> **DATASET EXCERPT**:
— Start —
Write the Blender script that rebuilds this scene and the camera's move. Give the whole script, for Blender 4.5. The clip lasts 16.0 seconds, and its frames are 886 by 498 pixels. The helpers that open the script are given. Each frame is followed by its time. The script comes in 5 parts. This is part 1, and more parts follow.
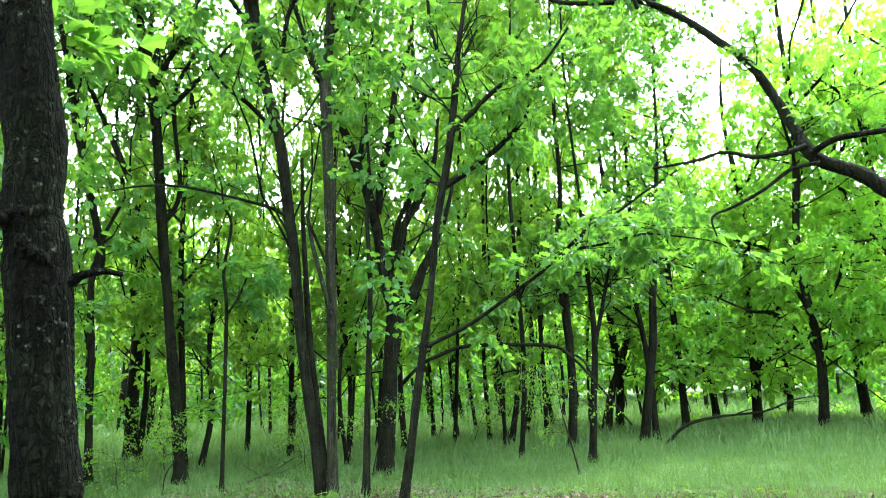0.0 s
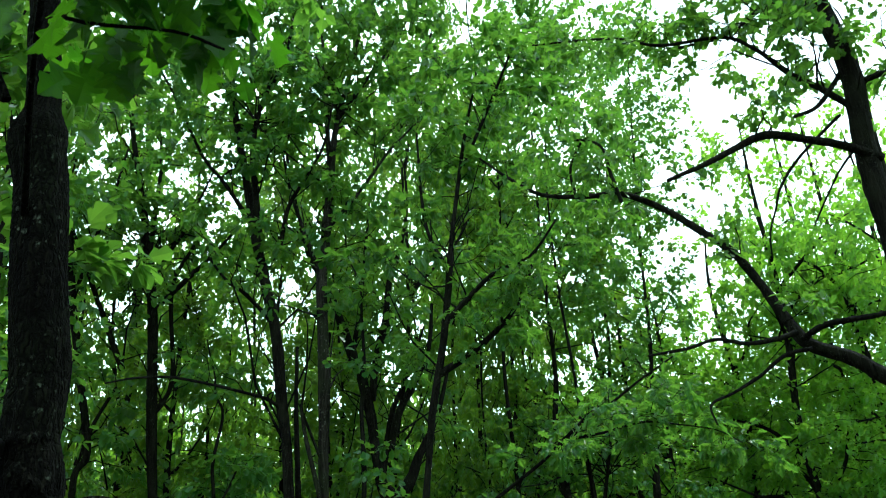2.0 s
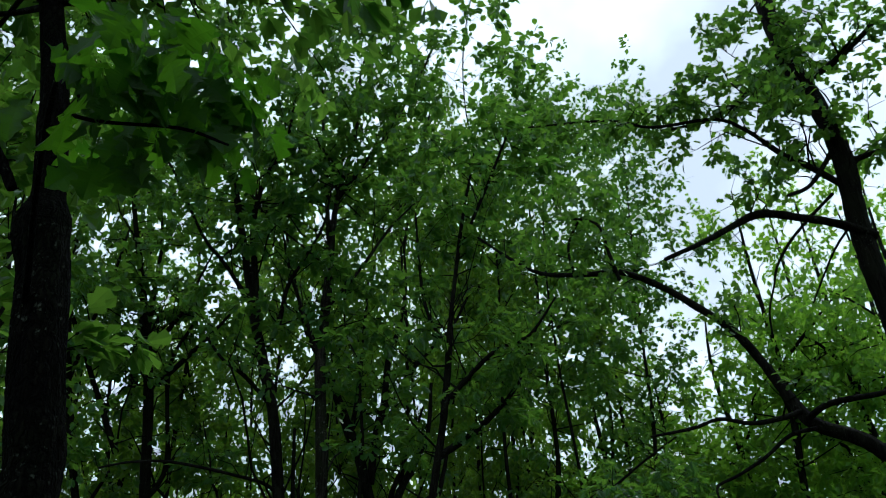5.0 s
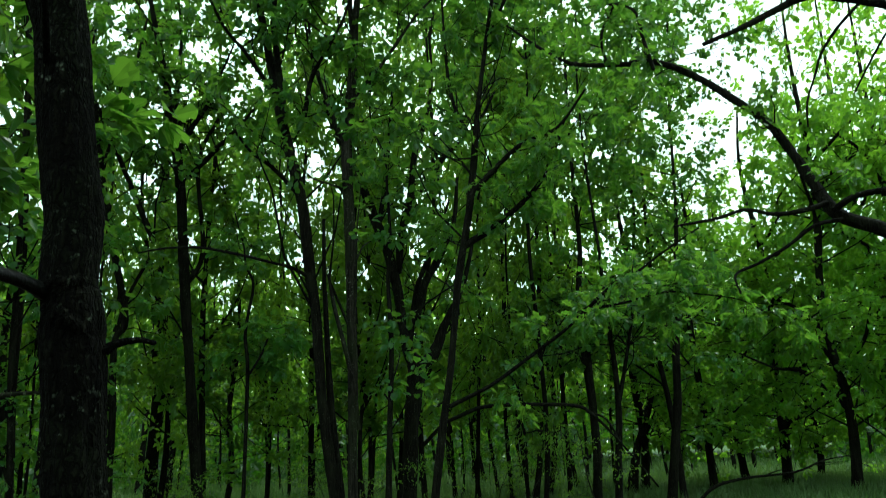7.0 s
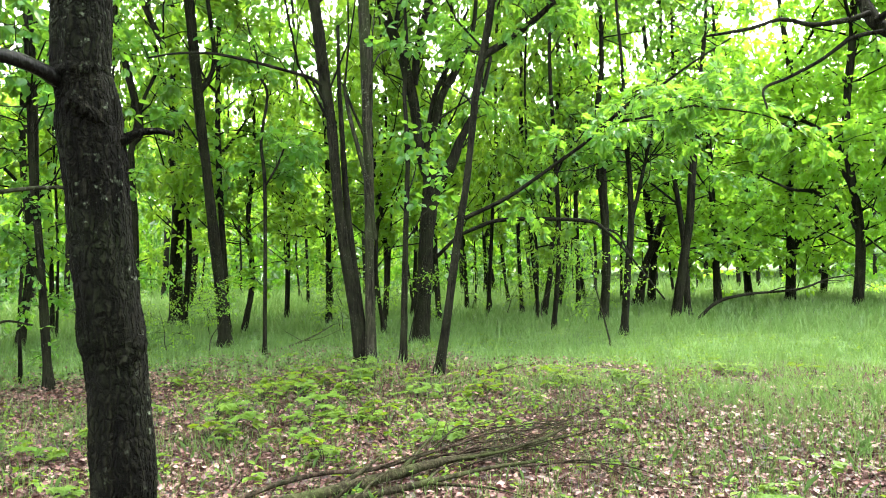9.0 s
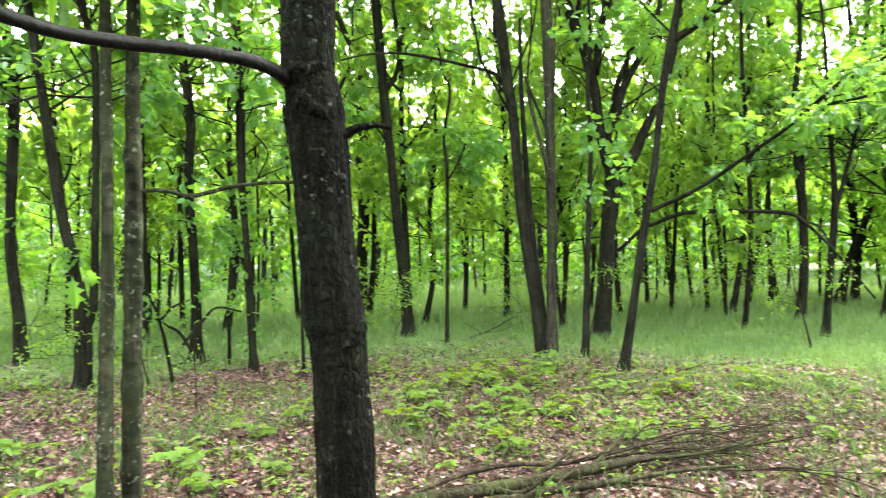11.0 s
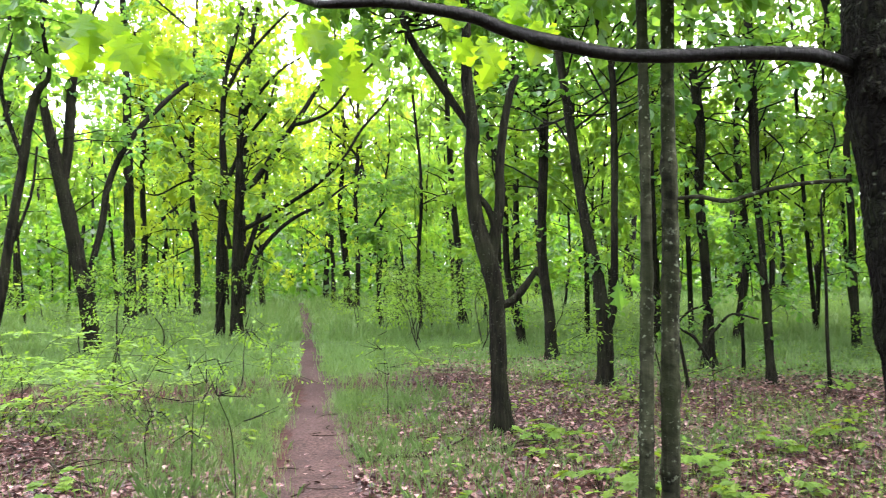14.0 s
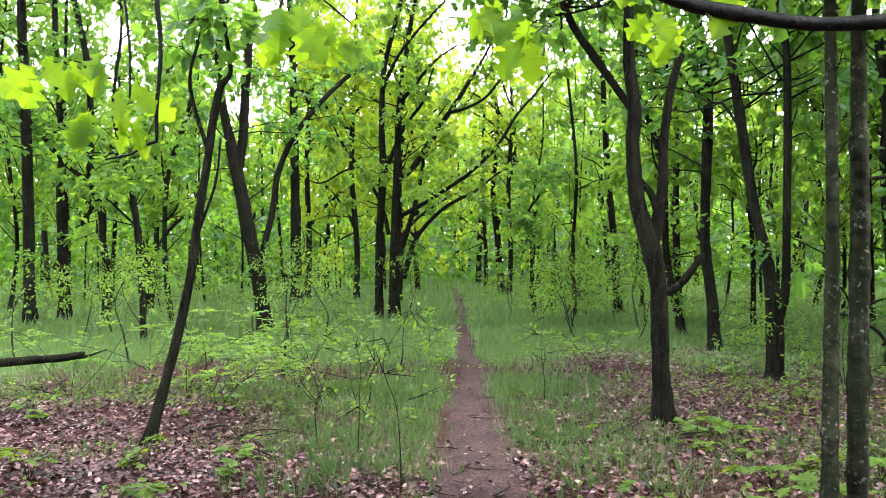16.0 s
— End —
> **DIRECTIONS**:
Write out the full set of lines verbatim, without the pictures.

> **THE RESPONSE**:
Write the Blender script that rebuilds this scene and the camera's move. Give the whole script, for Blender 4.5. The clip lasts 16.0 seconds, and its frames are 886 by 498 pixels. The helpers that open the script are given. Each frame is followed by its time. The script comes in 5 parts. This is part 1, and more parts follow.
0.0 s
2.0 s
5.0 s
7.0 s
9.0 s
11.0 s
14.0 s
16.0 s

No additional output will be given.